The challenge is to remember that who we are isn’t determined by our personality, or our vocation, or even our successes and failures. That we are who we are being “okay” doesn’t depend on what others think of us (especially if they read the 8th commandment) It doesn’t even truly depend on our own understanding and approval of who we are. St Paul refers to this when he talks of our limited knowledge:
12 We don’t yet see things clearly. We’re squinting in a fog, peering through a mist. But it won’t be long before the weather clears and the sun shines bright! We’ll see it all then, see it all as clearly as God sees us, knowing him directly just as he knows us! 1 Corinthians 13:12 (MSG)
St. Josemaria says that we don’t have to be afraid of the truth, even though it may mean our death. In a way it does, for to know the truth about ourselves, we have to know that we have been untied with death, Christ’s death. (Romans 6:1-8, Titus, 3:3-8, Ezekiel 36:25ff) For He is the truth, and it is united to Him, to His death and resurrection, that we begin to know our “true” identity. The identity that God knows, the identity that He created us to have. The identity that makes us more than our favorite hero (or villain) could ever be.

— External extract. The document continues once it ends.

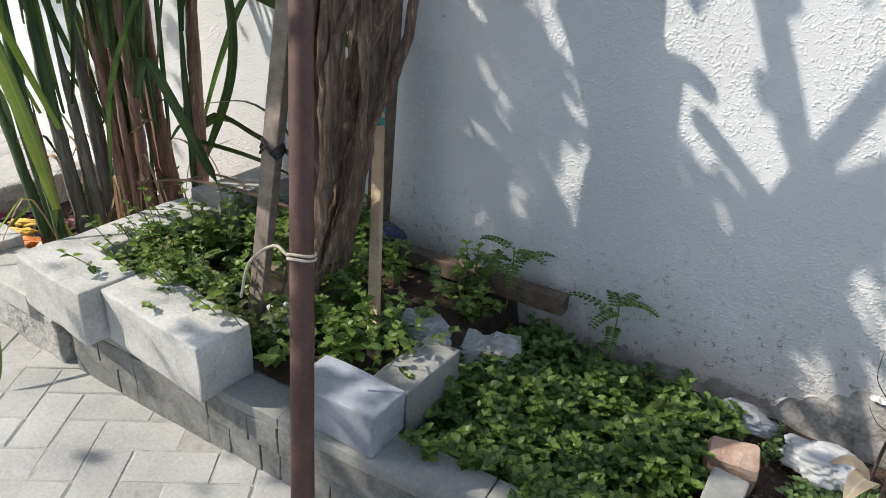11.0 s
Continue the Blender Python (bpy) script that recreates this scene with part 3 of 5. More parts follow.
def smooth_path(points, n=14):
    """Catmull-Rom through the points."""
    p = [Vector(q) for q in points]
    p = [p[0] * 2 - p[1]] + p + [p[-1] * 2 - p[-2]]
    out = []
    seg = len(p) - 3
    for k in range(n + 1):
        u = k / n * seg
        i = min(int(u), seg - 1)
        t = u - i
        a, b, c, d = p[i:i + 4]
        out.append(0.5 * ((2 * b) + (c - a) * t + (2 * a - 5 * b + 4 * c - d) * t * t + (3 * b - a - 3 * c + d) * t ** 3))
    return out


DRY = leaf_stuff("dry_cane_leaf", (0.15, 0.09, 0.055), (0.38, 0.27, 0.185), through_light=0.2, single=True)
SHEATH = leaf_stuff("rusty_cane_sheath", (0.20, 0.075, 0.03), (0.36, 0.16, 0.07), through_light=0.15, single=True, midrib=0.1)
BLUE_LEAF = leaf_stuff("blue_green_cane_leaf", (0.11, 0.18, 0.13), (0.20, 0.30, 0.22), through_light=0.35, single=True)
YELLOW = leaf_stuff("yellowing_cane_leaf", (0.085, 0.145, 0.035), (0.20, 0.275, 0.07), through_light=0.35, single=True)
cane = thing("cane_clump", "tall green cane clump with brown stalks in its pit", "cane plant", (-4.80, -0.42, 0.03))
C0 = Vector((-4.80, -0.42, 0.03))
crng = random.Random(11)


def cane_leaf(points, width, material=None, fold=0.42, twist=0.0, tip=0.3, side=None, n=14, label=""):
    pts = [p - C0 for p in smooth_path(points, n)]
    v, f, uv = strap(pts, width, fold, twist, tip, side)
    return part("leaf", mesh_of("leaf", v, f, material or CANE_LEAF, uv=uv), cane, label)


def stalk(base, middle, top, r, material):
    """One cane: a sheathed stalk that swells at its nodes, with leaves leaving its upper sheaths."""
    a, b, c = Vector(base), Vector(middle), Vector(top)
    path = smooth_path([a - C0, b - C0, c - C0], 24)
    bulge = crng.uniform(0, 6)
    rad = [r * (1.12 - 0.35 * i / 24) * (1 + 0.10 * max(0, math.sin(i * 1.1 + bulge)) ** 6 + 0.05 * noise.noise(Vector((i * 0.5, bulge, 0)))) * (1 - 0.9 * (max(0, i - 14) / 10) ** 1.6) for i in range(25)]
    v, f = tube(path, rad, 9)
    for q in v:
        q += noise.noise_vector(q * 22) * r * 0.22
    return part("stalk", mesh_of("stalk", v, f, material), cane)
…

For you don’t just have the characteristics like a child of God, you have been created as one. A creation that God promises is a Masterpiece. One where we are judged by God to be righteous,
That is who you are….. who you really are. A child of God, a friend of Christ, a masterpiece
No matter what those “tests” say.
Take His word on it!
(1) Escriva, Josemaria (2010-11-02). The Way (Kindle Locations 241-242). Scepter Publishers. Kindle Edition.